Lição de vida nas ruas

Lição de vida nas ruas (Hoje Notícia, 24/05/09)

A primeira vez que varreu a sujeira que sempre é deixada após as vendas da Feira Hippie, em Goiânia, a gari Eliamar Rodrigues Barbosa, 33, teve uma crise de choro, a ponto de ser carregada por outros colegas, até o caminhão que os transportou. O fato ocorreu três dias depois de ter sido contratada, efetivamente, como servidora da Companhia de Urbanização de Goiânia (Comurg).

A opção pelo concurso público veio quando perdeu o cargo comissionado de recepcionista e digitadora, em um posto de saúde da capital, no ano de 2007. “Meu marido trabalha, mas preciso garantir uma renda extra para o sustento de dois filhos. Ser concursada dá estabilidade”, afirmou. Apesar da segurança do atual emprego, ela quer mudar de vida. Para tanto, com o salário que recebe da Comurg, também paga o curso superior de Serviço Social na Faculdade Araguaia. “Meu sonho sempre foi trabalhar como assistente social”, disse.

Assim como Eliamar, o gari José Merilho, de 44 anos, é exemplo para os demais colegas. Artista plástico e formado em Teologia pela Universidade Católica de Goiás, agora ele está se preparando para as provas do mestrado em Antropologia, na Universidade Federal (UFG). “Sempre incentivo meus companheiros a estudar, principalmente aqueles que pararam de frequentar a escola, antes de concluir o Ensino Médio”, destacou. O gari, muitas vezes, chegava mais cedo à “garagem” de Campinas para estudar e ler seus livros dos tempos da faculdade.

Merilho também optou pelo concurso público depois de não ter o contrato, como educador social, renovado pela atual gestão municipal.

DIGNIDADE
Embora afirme não ter mais tanta vergonha da profissão, Eliamar Rodrigues ainda esconde o que faz de algumas pessoas. “É um trabalho digno como outro qualquer, mas a própria sociedade discrimina o gari”, ressaltou. “Outro dia, vi uma mãe que, para punir a desobediência do filho, disse que o entregaria para o ‘lixeiro’. Às vezes, quando passamos nas ruas, as crianças saem correndo, de medo”, relatou. Ela fez questão de dizer que, quando alguém se refere à profissão dela como “lixeiro”, logo corrige: “Somos coletores”.

Ao contrário das dificuldades enfrentadas pela colega, José Merilho garante que tem muito orgulho de ser gari. Do dia a dia no trabalho, que começa às 17 e termina às 23 horas, ele ainda tira lições para sua vida profissional. “Na semana passada, uma mulher viciada em crack queria que eu comprasse uma cesta básica, que ela havia ganhado, por 5 reais. Preferi pagar um lanche”, contou. “A realidade das ruas sempre me faz pensar naquilo que posso fazer para mudar o meio onde vivo”, disse Merilho.

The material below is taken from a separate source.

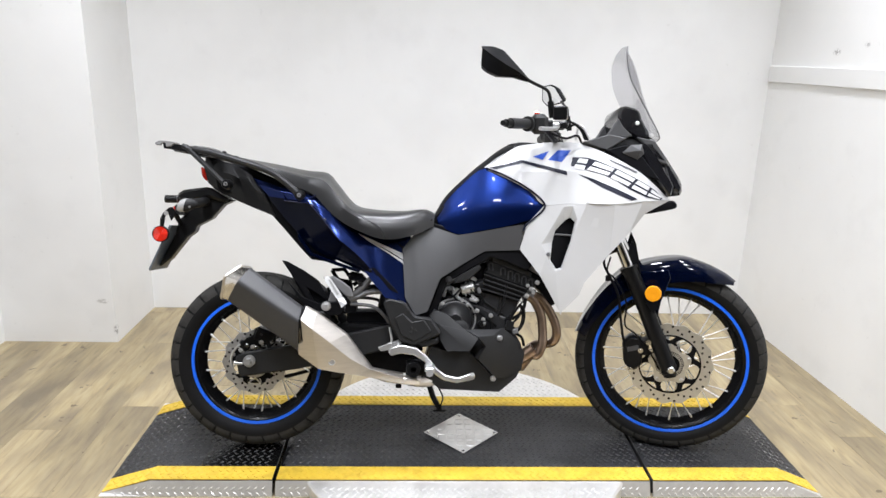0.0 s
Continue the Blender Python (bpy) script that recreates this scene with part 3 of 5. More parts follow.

Formando em História pela Faculdade Sul D’Ámérica, em Aparecida de Goiânia, o gari Wenderson Alves Ferreira, 30, também se orgulha da profissão, embora destaque que a opção pelo concurso também veio por causa da estabilidade financeira. Ex-cozinheiro de restaurante, ele relatou que também já sofreu discriminação nas ruas. “Uma mãe falou ao filho, que não queria entrar em casa para estudar, que o resultado da negação seria virar gari. Não aguentei e fui perguntar qual era a formação dela. Ao dizer que tinha concluído o Ensino Médio, rebati o preconceito informando que estou concluindo o curso de História”, relatou

Segundo a psicóloga Romênia Gomes, especialista em Gestão de Pessoas e Marketing, a busca pela qualificação, mesmo depois de ter passado em um concurso público, é importante para manter os objetivos de crescimento. “Muitos têm a concepção de que virar servidor público significa trabalhar pouco. Esse pensamento é típico do acomodado.”